Russell T. Davies has recently spoken to Wales Online following the successful launch of his new television show, Years and Years, where he spoke about gay rights, women’s rights, black rights, as well as the death of his husband after 13 years of happy marriage.
When he left Doctor Who in 2010 with The End of Time, Davies pledged to only work on scripts about gay relationships. With the exception of The Sarah Jane Adventures (for which he wrote The Death of the Doctor), he has stuck to that and it has paid-off with great success.
Years and Years received a lot of praise from critics with Variety describing it as ‘consistently elegant and better, resonant’. Hollywood Reporter, said it’s ‘magnificently agile’. It’s also been nominated for an Emmy; he’ll find whether he’s won at next month’s award ceremony.
Davies has commented that he’s had quiet a few “gay years” lately with Years and Years being a follow up to A Very British Scandal, a show about MP Jeremy Thorpe’s relationship with Norman Josiffe and the court case that followed. That too, was a hit, even if it made for some uncomfortable viewing.
Of course, Davies’ first big break came in the form of a television series called Queer as Folk which has not long celebrated its twentieth anniversary. It was an instant hit, breaking taboos about playing homosexual characters on television in a conservative period in the late 1990s when gay characters were still something of a novelty in prime-time dramas. Davies commented:
“It’s what I write well, and I’m passionate about it and I feel I’ve got a lot to say about it.”
Davies doesn’t label himself as a pioneer, although there are plenty who would disagree. He is, however, more open about his life than other people in his position, mainly because he feels that it helps people. But he still shies away from the term “role model” because he said he never had one when he was younger. He is also determined to talk about gay rights in every interview he does. Davies went on to say:
“If you’re a 12-year-old and beginning to wonder about yourself, then seeing people in public talking about the life they’re living is so important. But gayness isn’t everywhere. It’s not part of our culture, or our books, you don’t see it in Dickens or Asterix or the Bible. We don’t exist in the vast quantity of literature and culture.”

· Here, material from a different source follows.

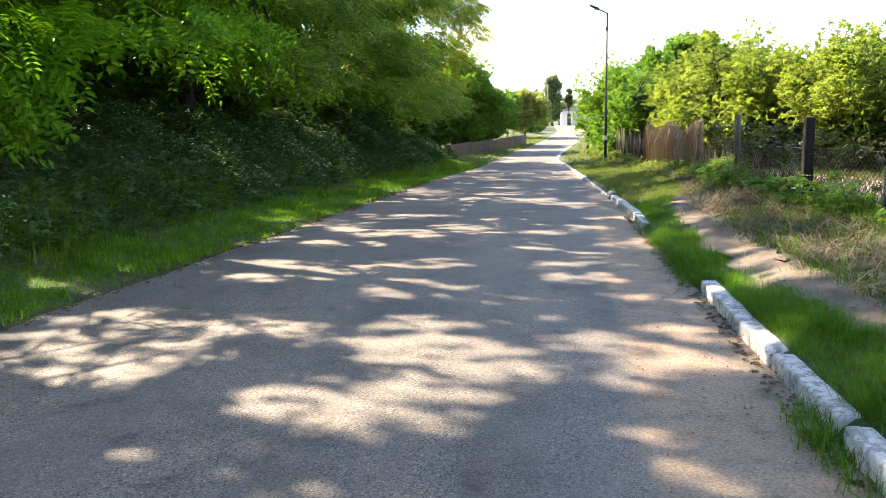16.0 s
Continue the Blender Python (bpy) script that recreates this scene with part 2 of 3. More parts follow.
OLIVE = leaf_material("olive_green_leaf", (0.120, 0.188, 0.036), (0.210, 0.288, 0.058), (0.325, 0.390, 0.105), 0.62)
# Undergrowth and creeper leaves, coloured dark for the shade behind the fence.
SHADELEAF = leaf_material("shade_darkened_leaf", (0.020, 0.034, 0.012), (0.034, 0.055, 0.017), (0.060, 0.085, 0.028), 0.3)
MIDLEAF = leaf_material("mid_green_leaf", (0.065, 0.160, 0.025), (0.115, 0.240, 0.040), (0.190, 0.340, 0.072), 0.6)
SUNGRASS = leaf_material("sunny_thin_grass", (0.090, 0.150, 0.025), (0.170, 0.230, 0.050), (0.300, 0.330, 0.120), 0.4, 0.6)
PALELEAF = leaf_material("yellow_green_leaf", (0.16, 0.21, 0.05), (0.27, 0.32, 0.09), (0.42, 0.45, 0.17), 0.5)
# Far leaves, lightened and greyed so that their colour carries the haze.
FARLEAF = leaf_material("hazy_far_leaf", (0.110, 0.170, 0.075), (0.160, 0.230, 0.105), (0.230, 0.300, 0.150), 0.45)
GRASS = leaf_material("fresh_grass", (0.030, 0.095, 0.005), (0.062, 0.165, 0.008), (0.125, 0.260, 0.018), 0.5, 0.6)
DRYGRASS = leaf_material("half_dry_grass", (0.050, 0.072, 0.022), (0.092, 0.105, 0.036), (0.17, 0.150, 0.072), 0.3, 0.7)
STRAW = leaf_material("dry_straw", (0.095, 0.072, 0.044), (0.170, 0.135, 0.086), (0.28, 0.23, 0.155), 0.2, 0.8)
WEED = leaf_material("grey_green_weed", (0.024, 0.074, 0.018), (0.048, 0.130, 0.036), (0.098, 0.210, 0.072), 0.35, 0.6)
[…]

He is worried about how we seem to going backwards as a society and puts a lot of the blame at the door of America, a country he says the UK lives in the shadow of. And I have to agree with him. Davies said that gay rights, women’s rights, and black rights are so paper thin, even nowadays it’s still illegal and punishable by death in certain countries. But when the President of the United States says divisive things, why aren’t we standing up to him? Davies is clearly shocked by it.
However, Davies does seem pleased that attitudes have changed so much in his lifetime and the miracle of teenagers being able to speak out and find strength in the LGBT+ community. He says:
“It’s wonderful but it needs to be fought for. You do hear good stuff but it’s all so easy to forget when you hear the bad stuff. My favourite anecdote at the moment is about a father who kicked his son out of his home when he came out. The father then went on to tell his son’s football team that his son was gay but so supportive of his son was the football team that they convinced him to invite his son back into the family home. That’s my favourite story at the moment. There’s always a bit of hope.”
And so long as writers like Russell T. Davies continue to do such brilliant work, then there will always be just that. There will always be hope. But the meaning behind Davies other words also rings true – with the state the world is in right now, will that hope be enough?
Davies is currently working on a new project for Channel 4; it’s a drama about the AIDs crisis in the 1980s. It’s set to start filming in October and will be on screens at some point next year.